## [What the task requires]
Below is a block of records. Copy every line in it that contains the word "this".

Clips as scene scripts
..............................
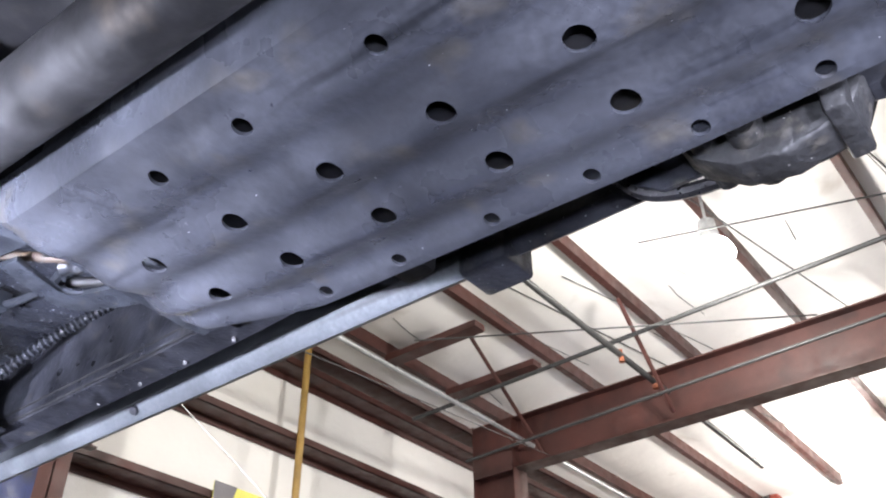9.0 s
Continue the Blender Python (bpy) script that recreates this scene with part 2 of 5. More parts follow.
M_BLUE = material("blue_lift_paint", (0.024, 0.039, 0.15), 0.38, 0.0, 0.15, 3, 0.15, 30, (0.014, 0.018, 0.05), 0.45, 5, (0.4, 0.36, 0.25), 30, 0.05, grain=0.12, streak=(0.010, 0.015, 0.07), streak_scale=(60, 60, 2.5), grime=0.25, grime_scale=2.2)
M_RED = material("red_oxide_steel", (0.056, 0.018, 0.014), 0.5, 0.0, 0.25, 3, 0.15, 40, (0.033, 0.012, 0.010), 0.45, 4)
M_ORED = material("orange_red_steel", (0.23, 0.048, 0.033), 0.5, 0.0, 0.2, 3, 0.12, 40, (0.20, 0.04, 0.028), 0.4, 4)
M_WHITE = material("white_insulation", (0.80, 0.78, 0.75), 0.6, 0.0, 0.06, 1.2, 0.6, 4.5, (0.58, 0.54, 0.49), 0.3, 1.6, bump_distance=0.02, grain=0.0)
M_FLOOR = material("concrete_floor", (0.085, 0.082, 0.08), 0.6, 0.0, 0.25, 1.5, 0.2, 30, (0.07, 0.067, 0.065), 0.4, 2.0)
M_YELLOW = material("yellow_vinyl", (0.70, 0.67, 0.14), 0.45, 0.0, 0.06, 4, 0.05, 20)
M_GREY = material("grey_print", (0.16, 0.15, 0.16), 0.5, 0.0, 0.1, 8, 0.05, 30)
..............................
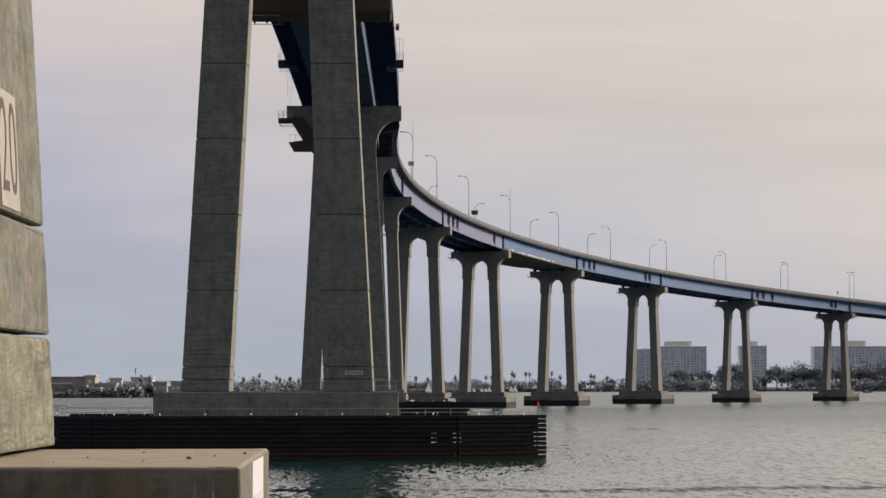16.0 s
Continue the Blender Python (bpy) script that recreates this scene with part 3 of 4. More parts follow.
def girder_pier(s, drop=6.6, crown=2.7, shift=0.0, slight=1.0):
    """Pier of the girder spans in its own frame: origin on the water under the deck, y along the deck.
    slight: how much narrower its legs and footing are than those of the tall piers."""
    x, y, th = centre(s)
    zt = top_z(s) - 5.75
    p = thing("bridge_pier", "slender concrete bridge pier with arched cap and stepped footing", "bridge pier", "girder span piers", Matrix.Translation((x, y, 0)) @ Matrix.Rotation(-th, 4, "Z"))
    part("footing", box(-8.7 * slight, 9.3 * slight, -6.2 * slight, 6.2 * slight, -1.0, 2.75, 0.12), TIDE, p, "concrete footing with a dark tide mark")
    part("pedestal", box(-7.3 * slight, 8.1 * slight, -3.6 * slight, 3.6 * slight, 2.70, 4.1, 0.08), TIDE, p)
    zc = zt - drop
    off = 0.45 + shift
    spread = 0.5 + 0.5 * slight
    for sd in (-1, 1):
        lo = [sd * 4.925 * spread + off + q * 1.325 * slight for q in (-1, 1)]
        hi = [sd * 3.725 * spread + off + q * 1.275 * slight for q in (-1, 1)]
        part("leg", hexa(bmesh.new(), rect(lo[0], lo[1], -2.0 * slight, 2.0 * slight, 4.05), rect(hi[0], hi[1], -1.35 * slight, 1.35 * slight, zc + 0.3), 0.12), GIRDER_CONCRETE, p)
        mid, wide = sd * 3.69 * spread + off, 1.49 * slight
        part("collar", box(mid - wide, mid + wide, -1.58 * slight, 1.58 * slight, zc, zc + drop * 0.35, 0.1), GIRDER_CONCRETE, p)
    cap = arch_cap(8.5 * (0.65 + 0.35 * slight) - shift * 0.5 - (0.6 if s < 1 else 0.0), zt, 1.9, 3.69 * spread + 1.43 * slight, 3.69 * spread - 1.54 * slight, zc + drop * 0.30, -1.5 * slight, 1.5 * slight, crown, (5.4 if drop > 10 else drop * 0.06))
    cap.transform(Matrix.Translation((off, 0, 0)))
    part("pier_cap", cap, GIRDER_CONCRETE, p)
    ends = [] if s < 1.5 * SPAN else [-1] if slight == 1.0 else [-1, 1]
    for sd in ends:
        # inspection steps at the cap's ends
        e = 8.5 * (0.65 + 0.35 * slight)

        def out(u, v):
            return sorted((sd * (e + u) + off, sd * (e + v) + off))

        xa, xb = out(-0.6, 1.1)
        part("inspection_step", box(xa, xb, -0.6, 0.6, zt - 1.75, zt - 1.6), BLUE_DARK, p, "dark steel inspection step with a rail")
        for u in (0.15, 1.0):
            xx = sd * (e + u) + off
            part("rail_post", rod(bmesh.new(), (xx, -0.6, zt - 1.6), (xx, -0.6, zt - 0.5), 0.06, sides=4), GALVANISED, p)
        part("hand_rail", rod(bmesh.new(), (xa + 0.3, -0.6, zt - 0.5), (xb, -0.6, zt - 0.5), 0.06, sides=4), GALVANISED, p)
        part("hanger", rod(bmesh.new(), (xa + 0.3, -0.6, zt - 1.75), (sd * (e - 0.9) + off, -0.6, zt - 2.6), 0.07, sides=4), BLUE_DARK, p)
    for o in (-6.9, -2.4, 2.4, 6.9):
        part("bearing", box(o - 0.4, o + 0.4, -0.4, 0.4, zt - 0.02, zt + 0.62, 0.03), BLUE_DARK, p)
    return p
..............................
## [Correct response]
Continue the Blender Python (bpy) script that recreates this scene with part 2 of 5. More parts follow.
Continue the Blender Python (bpy) script that recreates this scene with part 3 of 4. More parts follow.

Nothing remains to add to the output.